Tools.h++ Manual

104011 Tandem Computers Incorporated 4-1
Internationalization 4
Gone are the days when we could ignore our neighbors across the sea (or over
the fence), writing software only for local consumption. Professional software
development today demands not only awareness of the needs of users in other
cultures, but accommodation of those needs. This accommodation is called
localization; making software easily localized is called internationalization
1
Internationalization actually involves many different activities, potentially as
many as the ways in which cultures differ from one another. In practice, it
usually means accommodating differences in alphabets, languages, currencies,
numbers, and date- and time-keeping notations. Let us consider each of these
in turn.
Accommodation of different alphabets begins with allowing them to be
represented. A first step in this direction is making code “8-bit clean”, which
lets it tolerate extensions. Still, eight bits just isn’t enough to represent all the
character glyphs we use, even in English.
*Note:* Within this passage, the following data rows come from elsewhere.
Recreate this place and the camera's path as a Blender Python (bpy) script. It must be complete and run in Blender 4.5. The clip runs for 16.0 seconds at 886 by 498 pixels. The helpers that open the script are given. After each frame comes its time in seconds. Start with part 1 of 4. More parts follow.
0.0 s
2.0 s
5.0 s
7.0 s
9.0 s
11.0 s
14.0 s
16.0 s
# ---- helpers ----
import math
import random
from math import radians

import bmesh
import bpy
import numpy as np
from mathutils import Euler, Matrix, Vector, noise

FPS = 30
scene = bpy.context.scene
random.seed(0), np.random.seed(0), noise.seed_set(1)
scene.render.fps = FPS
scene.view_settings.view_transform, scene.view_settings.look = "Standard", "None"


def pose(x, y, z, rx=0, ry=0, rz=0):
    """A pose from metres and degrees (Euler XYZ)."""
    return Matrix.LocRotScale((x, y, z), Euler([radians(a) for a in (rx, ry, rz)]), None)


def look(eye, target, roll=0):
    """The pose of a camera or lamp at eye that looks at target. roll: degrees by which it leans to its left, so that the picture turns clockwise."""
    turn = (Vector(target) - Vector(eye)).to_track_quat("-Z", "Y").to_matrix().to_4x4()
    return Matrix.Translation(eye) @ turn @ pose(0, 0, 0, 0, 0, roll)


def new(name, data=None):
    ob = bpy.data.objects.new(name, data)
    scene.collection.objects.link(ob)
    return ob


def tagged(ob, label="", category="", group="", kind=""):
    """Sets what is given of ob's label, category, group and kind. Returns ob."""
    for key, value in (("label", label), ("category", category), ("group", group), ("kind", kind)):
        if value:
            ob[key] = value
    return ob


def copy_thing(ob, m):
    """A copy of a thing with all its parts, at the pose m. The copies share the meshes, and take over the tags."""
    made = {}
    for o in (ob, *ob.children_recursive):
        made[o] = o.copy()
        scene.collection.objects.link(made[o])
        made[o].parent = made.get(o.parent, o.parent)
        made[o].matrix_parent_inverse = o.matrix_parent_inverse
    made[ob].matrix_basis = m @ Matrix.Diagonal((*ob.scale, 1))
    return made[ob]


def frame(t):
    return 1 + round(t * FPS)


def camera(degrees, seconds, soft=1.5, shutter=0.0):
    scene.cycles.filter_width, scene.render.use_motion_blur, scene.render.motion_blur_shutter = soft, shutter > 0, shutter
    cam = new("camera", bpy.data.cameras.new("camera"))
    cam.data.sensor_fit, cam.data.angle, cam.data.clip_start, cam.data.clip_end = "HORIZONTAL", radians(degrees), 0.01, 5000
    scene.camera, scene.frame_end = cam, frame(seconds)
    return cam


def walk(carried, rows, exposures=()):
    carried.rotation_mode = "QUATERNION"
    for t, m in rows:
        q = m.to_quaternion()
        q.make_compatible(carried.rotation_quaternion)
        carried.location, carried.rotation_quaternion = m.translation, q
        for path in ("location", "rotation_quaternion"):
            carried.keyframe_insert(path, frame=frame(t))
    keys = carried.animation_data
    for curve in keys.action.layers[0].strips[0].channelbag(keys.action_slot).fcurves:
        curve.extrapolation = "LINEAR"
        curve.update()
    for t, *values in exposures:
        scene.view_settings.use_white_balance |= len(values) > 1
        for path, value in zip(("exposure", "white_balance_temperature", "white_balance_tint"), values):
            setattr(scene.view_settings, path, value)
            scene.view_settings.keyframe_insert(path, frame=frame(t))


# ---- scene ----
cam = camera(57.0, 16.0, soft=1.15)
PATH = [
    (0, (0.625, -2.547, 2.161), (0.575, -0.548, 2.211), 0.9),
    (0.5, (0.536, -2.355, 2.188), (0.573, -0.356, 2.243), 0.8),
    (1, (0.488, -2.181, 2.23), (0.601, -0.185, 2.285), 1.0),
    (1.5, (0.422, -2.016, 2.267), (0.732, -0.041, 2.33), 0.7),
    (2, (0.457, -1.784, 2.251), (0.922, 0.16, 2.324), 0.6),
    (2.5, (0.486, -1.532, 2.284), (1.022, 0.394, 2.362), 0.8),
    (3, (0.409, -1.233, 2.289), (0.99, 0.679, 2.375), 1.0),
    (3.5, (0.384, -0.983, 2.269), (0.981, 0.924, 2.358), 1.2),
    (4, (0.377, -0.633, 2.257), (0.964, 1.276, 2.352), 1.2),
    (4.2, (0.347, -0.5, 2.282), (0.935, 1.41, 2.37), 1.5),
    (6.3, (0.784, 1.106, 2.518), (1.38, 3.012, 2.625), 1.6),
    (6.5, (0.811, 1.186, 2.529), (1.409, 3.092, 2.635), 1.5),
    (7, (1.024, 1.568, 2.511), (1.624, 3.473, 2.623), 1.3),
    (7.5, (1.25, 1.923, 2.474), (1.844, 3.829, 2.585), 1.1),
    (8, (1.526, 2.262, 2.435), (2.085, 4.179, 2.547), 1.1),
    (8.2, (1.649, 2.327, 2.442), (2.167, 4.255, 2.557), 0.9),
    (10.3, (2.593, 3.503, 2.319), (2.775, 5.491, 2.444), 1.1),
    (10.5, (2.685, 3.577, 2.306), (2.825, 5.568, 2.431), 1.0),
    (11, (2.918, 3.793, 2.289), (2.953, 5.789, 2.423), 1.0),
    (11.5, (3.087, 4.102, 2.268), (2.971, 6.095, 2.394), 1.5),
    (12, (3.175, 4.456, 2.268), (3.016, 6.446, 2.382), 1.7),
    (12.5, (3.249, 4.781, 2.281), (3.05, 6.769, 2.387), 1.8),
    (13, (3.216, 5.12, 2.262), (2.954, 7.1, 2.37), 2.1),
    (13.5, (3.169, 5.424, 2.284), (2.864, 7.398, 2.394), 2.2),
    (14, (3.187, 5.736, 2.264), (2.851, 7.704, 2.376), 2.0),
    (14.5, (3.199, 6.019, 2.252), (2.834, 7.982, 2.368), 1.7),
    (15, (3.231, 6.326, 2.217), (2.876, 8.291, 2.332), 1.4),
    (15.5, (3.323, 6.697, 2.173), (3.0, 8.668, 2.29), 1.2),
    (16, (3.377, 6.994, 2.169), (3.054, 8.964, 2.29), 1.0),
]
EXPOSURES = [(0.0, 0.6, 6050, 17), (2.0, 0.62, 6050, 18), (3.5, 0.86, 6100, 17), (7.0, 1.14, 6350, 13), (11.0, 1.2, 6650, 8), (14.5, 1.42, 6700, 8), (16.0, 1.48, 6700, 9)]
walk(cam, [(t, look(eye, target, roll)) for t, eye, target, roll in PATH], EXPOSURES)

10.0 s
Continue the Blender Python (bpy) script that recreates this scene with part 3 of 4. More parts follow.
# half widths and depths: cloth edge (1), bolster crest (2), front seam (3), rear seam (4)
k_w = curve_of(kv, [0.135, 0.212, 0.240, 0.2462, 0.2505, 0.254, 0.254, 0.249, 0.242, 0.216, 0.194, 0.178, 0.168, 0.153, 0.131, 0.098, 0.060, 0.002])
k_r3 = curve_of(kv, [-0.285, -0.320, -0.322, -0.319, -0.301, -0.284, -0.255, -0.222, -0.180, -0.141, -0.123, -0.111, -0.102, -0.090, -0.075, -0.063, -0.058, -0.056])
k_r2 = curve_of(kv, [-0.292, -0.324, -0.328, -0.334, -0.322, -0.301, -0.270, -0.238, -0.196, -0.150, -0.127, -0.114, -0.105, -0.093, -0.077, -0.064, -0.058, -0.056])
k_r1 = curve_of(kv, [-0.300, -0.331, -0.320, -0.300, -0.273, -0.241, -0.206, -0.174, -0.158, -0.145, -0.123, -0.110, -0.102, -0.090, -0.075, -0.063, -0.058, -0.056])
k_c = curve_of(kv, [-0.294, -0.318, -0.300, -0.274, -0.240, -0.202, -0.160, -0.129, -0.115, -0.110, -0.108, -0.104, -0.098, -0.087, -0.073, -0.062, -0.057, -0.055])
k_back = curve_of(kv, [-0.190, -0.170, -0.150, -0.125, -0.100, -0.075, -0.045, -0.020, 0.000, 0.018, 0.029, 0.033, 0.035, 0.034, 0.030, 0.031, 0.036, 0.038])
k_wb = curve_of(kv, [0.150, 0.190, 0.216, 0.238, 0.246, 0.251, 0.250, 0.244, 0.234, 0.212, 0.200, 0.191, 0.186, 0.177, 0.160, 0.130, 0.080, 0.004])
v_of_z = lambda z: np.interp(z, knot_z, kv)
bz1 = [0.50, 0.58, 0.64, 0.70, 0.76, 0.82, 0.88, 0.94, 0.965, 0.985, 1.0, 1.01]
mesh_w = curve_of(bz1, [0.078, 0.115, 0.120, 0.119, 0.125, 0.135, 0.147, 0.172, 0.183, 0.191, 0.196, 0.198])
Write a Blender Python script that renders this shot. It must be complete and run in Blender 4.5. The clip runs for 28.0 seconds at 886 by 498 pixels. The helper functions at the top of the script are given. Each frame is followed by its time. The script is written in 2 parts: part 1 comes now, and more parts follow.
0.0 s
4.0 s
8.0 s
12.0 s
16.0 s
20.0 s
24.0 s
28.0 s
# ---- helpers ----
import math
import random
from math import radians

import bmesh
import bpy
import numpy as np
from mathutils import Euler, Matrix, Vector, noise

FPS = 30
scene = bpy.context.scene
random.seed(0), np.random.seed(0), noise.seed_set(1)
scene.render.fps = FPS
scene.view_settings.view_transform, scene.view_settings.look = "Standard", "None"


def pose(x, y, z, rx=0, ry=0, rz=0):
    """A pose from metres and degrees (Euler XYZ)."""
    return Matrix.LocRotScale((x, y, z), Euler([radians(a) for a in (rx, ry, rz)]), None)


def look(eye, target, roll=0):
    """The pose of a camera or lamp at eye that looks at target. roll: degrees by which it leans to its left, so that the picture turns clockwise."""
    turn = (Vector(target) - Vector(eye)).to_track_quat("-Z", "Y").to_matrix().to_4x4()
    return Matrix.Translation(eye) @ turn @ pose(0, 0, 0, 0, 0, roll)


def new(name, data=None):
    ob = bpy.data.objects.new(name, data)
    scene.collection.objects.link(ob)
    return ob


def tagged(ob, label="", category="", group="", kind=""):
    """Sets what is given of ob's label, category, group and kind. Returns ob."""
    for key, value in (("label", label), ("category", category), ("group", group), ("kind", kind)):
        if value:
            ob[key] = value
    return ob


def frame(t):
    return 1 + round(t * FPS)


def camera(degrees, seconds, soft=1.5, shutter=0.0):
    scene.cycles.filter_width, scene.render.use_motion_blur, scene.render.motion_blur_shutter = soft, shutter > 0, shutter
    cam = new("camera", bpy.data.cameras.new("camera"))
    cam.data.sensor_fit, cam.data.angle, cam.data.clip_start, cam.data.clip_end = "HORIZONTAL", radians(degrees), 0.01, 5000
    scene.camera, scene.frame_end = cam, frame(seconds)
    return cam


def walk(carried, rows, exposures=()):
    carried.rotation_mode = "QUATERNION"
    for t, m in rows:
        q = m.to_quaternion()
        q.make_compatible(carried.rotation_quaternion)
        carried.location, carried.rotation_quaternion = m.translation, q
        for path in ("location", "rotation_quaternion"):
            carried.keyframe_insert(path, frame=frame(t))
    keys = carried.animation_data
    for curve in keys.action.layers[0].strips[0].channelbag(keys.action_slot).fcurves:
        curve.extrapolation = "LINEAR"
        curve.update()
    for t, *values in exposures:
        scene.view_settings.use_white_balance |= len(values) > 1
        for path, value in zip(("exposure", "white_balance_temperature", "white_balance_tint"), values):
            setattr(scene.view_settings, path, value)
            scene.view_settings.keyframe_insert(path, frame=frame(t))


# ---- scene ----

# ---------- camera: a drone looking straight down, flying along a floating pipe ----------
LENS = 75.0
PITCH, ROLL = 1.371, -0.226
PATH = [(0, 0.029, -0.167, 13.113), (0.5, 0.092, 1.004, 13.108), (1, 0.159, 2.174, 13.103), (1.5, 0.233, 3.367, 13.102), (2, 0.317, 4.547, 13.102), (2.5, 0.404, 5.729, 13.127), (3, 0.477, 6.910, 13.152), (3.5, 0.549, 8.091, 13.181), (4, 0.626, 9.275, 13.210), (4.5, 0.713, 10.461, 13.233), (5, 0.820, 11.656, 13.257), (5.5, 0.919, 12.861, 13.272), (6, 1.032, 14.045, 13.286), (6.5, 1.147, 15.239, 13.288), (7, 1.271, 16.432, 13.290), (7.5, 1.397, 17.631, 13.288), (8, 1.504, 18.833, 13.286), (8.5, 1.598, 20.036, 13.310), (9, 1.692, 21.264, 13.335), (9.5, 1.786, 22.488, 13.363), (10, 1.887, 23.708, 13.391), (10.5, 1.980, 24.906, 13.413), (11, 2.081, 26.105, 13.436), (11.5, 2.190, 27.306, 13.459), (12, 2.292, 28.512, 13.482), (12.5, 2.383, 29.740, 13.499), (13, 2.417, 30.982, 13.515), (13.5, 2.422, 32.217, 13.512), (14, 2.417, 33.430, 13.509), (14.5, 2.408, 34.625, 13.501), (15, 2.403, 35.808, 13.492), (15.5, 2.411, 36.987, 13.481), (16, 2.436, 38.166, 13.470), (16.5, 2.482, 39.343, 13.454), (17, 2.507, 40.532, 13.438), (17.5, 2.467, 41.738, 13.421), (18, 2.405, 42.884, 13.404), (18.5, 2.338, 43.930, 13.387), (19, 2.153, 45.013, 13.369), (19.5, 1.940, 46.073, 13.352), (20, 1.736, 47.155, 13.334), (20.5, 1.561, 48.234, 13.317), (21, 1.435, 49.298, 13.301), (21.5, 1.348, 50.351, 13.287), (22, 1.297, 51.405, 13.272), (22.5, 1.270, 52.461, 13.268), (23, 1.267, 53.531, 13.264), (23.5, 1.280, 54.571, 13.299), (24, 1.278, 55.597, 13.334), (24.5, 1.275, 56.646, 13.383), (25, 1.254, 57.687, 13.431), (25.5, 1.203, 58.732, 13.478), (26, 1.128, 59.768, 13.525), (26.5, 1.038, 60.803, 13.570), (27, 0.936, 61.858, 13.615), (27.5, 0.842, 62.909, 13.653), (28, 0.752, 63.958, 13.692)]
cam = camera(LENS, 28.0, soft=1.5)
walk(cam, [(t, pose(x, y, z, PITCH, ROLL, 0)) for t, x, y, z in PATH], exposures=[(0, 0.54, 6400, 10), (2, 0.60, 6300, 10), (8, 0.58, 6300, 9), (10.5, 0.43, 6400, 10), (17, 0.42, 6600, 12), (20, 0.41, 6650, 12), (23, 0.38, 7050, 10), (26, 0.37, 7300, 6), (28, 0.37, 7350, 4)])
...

Some extension beyond 8 bits is
required, and in fact several are in use, falling into two families: multibyte and
wide-character encodings.
Multibyte encodings use a sequence of one or more bytes to represent a single
character. (Typically the ASCII characters are still one byte long.) This gives a
compact encoding, but is inconvenient for indexing and substring operations.
1. “Internationalization” is a horrendous word, widely abbreviated “i18n”; 18 is the number of letters elided.